> **What to do**: Look through the data below and extract, unchanged, the lines from the one that contains "return made[ob]" to the one that contains "cam = camera(14.0, 14.0, soft=1.85)", both included.

> **Records to use**:
════════════════════

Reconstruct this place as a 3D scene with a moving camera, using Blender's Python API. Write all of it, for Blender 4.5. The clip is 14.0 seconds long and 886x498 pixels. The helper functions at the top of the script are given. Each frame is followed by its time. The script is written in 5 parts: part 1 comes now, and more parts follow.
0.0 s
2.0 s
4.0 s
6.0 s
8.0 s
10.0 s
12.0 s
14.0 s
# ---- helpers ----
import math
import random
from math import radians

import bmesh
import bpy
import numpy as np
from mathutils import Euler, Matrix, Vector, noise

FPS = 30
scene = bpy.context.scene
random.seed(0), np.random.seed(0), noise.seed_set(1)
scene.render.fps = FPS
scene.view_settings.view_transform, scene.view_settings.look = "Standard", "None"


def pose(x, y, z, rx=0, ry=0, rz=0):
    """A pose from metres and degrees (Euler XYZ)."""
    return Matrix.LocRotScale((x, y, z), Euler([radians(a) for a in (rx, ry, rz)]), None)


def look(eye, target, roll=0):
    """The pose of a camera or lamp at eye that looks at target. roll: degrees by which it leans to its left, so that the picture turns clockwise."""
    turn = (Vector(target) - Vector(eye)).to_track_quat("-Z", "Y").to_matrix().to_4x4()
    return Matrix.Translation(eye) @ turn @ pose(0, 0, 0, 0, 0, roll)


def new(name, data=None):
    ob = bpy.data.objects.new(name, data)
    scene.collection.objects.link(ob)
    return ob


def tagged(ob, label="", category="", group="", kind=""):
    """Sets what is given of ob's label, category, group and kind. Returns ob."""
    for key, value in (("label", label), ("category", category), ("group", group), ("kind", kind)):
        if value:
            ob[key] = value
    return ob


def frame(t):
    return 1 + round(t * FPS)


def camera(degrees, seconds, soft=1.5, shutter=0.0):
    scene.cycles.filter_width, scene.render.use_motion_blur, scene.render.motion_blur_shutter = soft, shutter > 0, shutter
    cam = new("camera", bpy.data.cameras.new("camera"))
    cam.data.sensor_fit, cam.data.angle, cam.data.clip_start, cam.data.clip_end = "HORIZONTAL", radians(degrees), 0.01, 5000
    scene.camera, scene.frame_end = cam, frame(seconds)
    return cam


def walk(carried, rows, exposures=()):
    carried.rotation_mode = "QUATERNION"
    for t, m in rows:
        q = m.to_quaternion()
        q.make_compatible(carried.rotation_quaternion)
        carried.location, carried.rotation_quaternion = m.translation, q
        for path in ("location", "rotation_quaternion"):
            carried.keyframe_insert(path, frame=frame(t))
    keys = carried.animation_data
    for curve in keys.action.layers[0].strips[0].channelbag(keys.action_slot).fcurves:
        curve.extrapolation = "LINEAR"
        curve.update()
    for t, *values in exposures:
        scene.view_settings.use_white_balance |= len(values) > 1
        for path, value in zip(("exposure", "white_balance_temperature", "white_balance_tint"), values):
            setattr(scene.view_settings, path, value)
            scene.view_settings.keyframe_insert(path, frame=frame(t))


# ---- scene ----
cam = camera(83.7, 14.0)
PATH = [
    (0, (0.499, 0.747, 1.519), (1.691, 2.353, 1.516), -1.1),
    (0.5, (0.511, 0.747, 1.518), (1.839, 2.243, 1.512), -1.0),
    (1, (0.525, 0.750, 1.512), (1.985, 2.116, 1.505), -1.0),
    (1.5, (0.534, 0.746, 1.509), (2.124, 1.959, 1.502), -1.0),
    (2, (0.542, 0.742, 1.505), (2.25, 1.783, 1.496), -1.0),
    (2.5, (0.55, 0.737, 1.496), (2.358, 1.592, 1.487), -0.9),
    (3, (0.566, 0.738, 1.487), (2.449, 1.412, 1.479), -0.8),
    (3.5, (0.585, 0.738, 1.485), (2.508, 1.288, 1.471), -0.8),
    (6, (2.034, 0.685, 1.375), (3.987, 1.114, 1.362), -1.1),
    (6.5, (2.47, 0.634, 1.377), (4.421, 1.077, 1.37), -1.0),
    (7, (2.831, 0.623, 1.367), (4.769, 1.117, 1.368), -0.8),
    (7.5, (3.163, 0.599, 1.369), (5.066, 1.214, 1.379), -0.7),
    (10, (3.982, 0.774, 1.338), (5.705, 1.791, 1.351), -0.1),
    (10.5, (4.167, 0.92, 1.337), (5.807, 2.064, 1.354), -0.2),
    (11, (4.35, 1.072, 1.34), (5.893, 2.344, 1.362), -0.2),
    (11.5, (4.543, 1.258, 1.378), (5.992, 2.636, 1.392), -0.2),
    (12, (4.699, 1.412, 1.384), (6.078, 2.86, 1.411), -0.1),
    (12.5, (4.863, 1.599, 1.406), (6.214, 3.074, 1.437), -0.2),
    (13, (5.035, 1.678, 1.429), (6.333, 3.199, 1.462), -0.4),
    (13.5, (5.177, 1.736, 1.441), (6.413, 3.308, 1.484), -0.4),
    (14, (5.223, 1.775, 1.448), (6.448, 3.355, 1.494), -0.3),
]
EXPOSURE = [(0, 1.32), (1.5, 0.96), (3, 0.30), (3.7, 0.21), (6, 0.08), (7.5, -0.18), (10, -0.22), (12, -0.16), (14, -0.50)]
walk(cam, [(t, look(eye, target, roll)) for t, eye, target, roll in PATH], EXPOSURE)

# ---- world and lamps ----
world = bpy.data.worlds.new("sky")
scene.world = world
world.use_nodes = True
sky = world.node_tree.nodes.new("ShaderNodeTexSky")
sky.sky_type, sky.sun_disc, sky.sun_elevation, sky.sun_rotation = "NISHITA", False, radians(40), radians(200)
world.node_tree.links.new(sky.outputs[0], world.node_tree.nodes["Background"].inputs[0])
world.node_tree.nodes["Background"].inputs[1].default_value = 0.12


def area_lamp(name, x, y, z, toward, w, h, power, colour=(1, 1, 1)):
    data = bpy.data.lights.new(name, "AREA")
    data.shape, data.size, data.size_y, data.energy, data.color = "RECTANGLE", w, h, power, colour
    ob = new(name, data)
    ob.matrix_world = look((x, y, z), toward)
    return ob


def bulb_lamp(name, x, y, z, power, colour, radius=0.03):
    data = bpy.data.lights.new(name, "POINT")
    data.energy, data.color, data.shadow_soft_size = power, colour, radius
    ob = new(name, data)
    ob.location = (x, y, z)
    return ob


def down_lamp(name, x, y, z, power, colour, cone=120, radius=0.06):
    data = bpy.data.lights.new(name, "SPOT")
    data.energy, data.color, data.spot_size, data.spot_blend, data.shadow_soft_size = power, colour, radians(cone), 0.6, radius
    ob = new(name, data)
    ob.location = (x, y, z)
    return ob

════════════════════

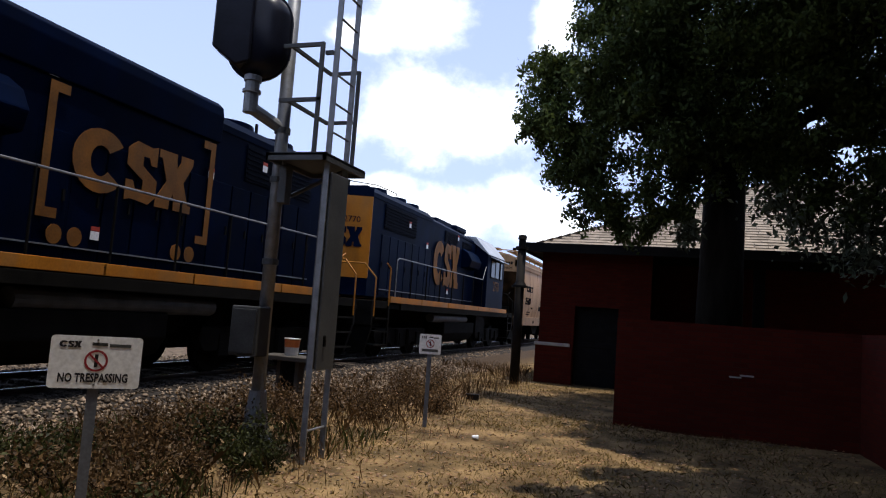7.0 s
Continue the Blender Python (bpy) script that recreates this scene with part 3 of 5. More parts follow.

════════════════════

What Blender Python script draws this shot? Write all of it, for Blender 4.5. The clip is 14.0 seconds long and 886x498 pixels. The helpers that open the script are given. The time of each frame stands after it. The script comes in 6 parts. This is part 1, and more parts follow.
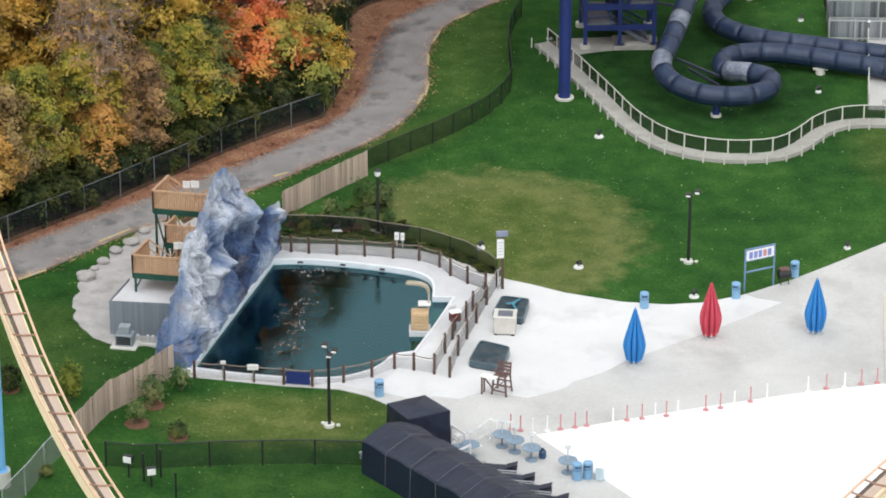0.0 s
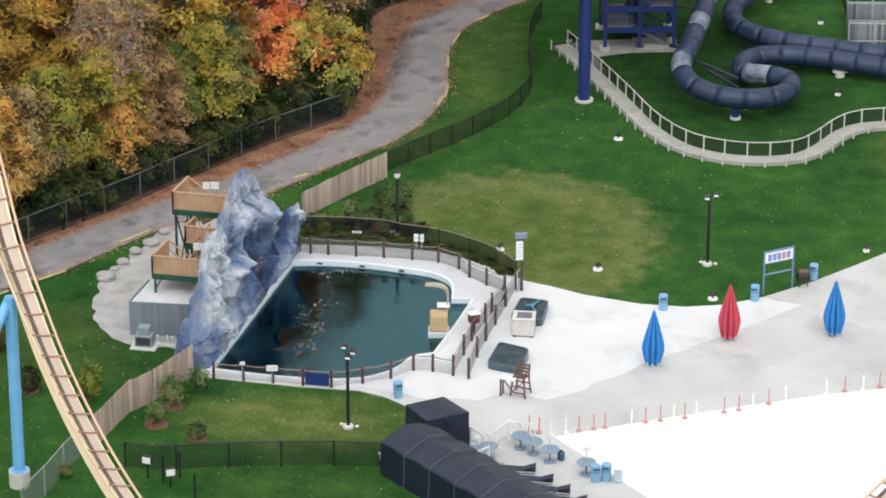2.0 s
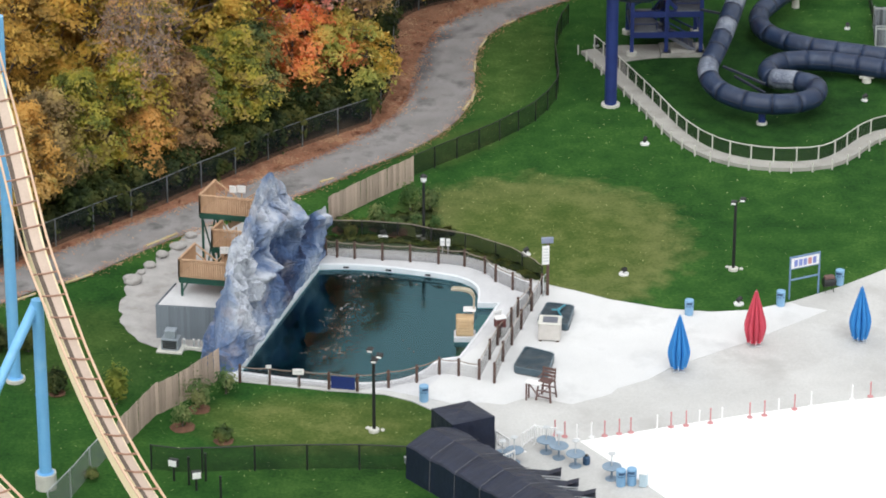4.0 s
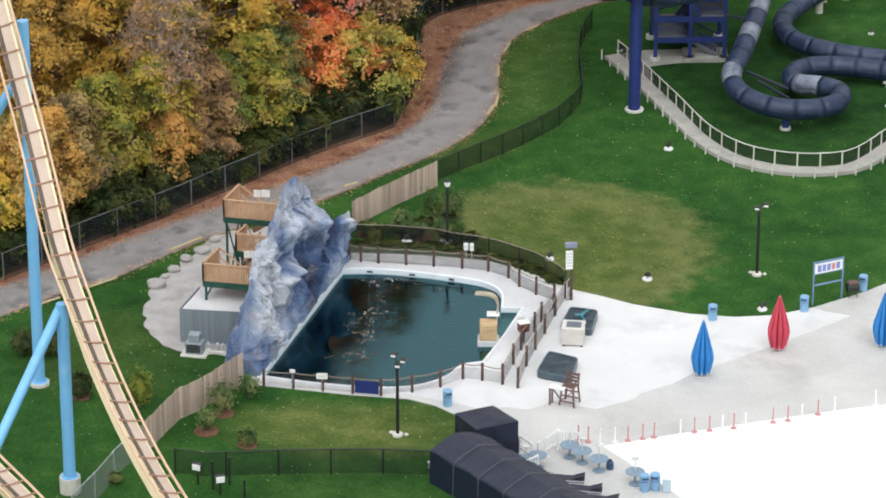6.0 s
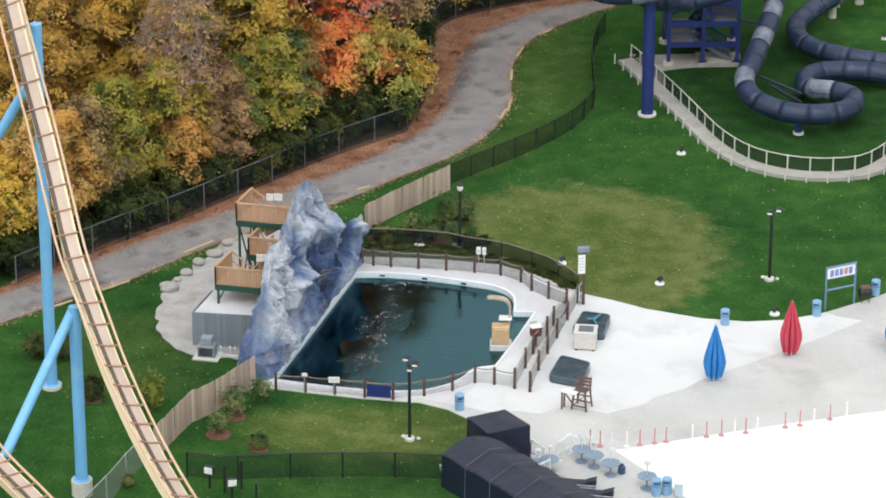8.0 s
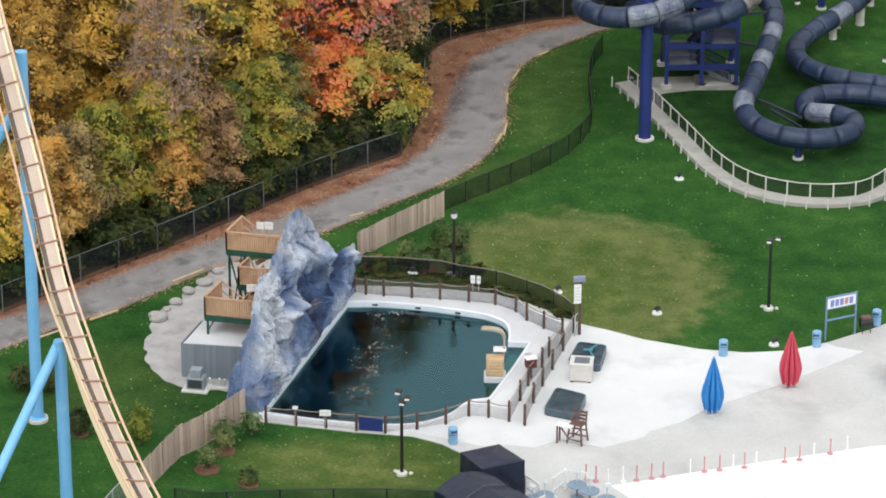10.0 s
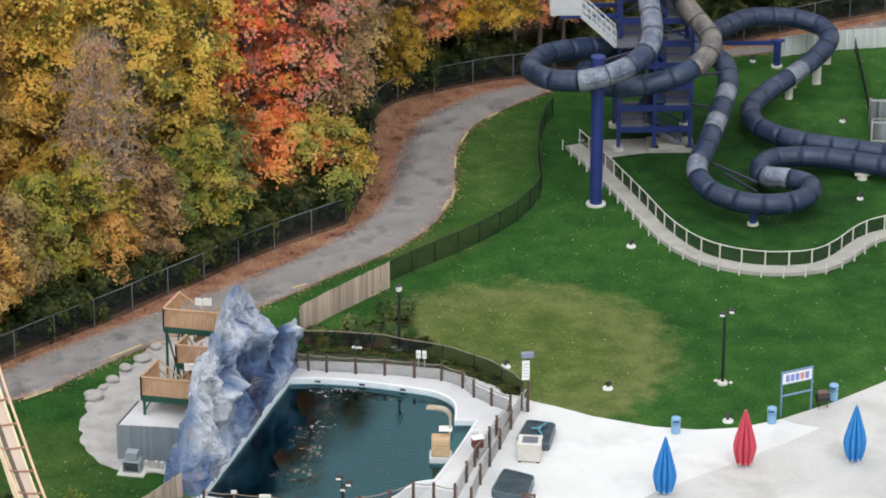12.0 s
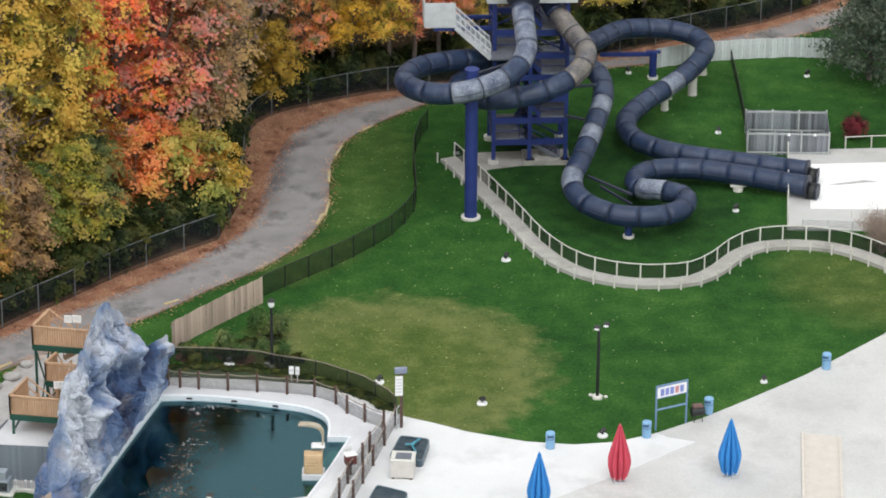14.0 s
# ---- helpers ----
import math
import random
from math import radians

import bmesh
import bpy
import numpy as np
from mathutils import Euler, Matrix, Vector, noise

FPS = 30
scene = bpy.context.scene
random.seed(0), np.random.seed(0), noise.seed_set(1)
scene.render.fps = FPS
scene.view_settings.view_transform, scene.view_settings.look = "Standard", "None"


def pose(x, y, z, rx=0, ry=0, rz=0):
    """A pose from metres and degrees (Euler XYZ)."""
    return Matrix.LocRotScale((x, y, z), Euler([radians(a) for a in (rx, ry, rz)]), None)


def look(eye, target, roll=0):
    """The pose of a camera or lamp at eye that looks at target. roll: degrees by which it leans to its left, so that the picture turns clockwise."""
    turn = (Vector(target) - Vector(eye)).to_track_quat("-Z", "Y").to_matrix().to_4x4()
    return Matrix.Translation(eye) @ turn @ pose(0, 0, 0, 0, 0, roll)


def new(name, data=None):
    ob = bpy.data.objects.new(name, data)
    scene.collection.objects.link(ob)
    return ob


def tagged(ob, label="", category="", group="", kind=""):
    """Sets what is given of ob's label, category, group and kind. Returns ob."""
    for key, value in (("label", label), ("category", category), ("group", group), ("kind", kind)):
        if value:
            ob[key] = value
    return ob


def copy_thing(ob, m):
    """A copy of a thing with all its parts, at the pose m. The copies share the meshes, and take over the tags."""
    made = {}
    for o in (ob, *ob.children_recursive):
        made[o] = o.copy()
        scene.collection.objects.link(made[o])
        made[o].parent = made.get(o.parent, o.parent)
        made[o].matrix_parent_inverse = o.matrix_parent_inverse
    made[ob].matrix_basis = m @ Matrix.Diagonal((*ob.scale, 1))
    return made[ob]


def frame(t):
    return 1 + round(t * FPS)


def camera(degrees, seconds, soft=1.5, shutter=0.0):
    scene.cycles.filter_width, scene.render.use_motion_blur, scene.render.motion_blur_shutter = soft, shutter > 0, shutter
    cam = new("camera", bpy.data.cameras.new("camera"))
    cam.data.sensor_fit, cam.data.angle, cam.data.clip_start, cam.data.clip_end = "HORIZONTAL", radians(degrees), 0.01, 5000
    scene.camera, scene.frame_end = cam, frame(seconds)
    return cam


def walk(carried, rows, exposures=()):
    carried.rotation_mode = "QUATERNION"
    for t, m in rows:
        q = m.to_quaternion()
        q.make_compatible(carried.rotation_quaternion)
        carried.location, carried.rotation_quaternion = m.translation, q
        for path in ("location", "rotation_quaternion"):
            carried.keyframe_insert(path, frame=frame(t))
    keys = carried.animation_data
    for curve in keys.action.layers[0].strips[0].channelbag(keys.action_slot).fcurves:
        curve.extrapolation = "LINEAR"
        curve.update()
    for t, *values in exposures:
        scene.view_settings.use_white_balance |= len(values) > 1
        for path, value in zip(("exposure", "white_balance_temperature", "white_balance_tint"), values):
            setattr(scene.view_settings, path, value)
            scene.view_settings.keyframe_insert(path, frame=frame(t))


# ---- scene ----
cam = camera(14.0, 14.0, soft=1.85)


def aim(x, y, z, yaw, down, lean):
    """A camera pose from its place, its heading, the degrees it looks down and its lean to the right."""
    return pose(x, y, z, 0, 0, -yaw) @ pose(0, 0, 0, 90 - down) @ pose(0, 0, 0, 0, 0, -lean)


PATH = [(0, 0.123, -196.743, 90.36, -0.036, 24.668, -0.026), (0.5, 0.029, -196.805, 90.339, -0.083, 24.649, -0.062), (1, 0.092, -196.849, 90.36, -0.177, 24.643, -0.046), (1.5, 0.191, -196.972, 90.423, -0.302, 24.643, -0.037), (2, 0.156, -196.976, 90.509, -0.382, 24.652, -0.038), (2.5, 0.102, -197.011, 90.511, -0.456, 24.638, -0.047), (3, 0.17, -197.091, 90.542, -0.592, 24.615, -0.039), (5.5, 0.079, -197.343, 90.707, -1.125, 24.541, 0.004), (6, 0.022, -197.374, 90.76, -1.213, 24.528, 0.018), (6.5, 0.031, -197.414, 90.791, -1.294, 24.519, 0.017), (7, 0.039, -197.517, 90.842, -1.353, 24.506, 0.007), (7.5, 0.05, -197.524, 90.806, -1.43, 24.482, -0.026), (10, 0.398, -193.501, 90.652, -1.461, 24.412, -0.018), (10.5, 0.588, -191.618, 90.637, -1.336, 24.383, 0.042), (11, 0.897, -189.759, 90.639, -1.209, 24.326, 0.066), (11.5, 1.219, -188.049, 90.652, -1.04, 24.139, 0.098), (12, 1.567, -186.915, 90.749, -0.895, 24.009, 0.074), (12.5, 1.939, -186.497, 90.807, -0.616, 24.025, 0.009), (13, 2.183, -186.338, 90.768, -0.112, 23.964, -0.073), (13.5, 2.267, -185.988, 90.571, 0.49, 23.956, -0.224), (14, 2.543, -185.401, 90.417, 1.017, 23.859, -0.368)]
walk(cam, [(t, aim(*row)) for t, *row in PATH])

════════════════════

> **Task result**:
    return made[ob]


def frame(t):
    return 1 + round(t * FPS)


def camera(degrees, seconds, soft=1.5, shutter=0.0):
    scene.cycles.filter_width, scene.render.use_motion_blur, scene.render.motion_blur_shutter = soft, shutter > 0, shutter
    cam = new("camera", bpy.data.cameras.new("camera"))
    cam.data.sensor_fit, cam.data.angle, cam.data.clip_start, cam.data.clip_end = "HORIZONTAL", radians(degrees), 0.01, 5000
    scene.camera, scene.frame_end = cam, frame(seconds)
    return cam


def walk(carried, rows, exposures=()):
    carried.rotation_mode = "QUATERNION"
    for t, m in rows:
        q = m.to_quaternion()
        q.make_compatible(carried.rotation_quaternion)
        carried.location, carried.rotation_quaternion = m.translation, q
        for path in ("location", "rotation_quaternion"):
            carried.keyframe_insert(path, frame=frame(t))
    keys = carried.animation_data
    for curve in keys.action.layers[0].strips[0].channelbag(keys.action_slot).fcurves:
        curve.extrapolation = "LINEAR"
        curve.update()
    for t, *values in exposures:
        scene.view_settings.use_white_balance |= len(values) > 1
        for path, value in zip(("exposure", "white_balance_temperature", "white_balance_tint"), values):
            setattr(scene.view_settings, path, value)
            scene.view_settings.keyframe_insert(path, frame=frame(t))


# ---- scene ----
cam = camera(14.0, 14.0, soft=1.85)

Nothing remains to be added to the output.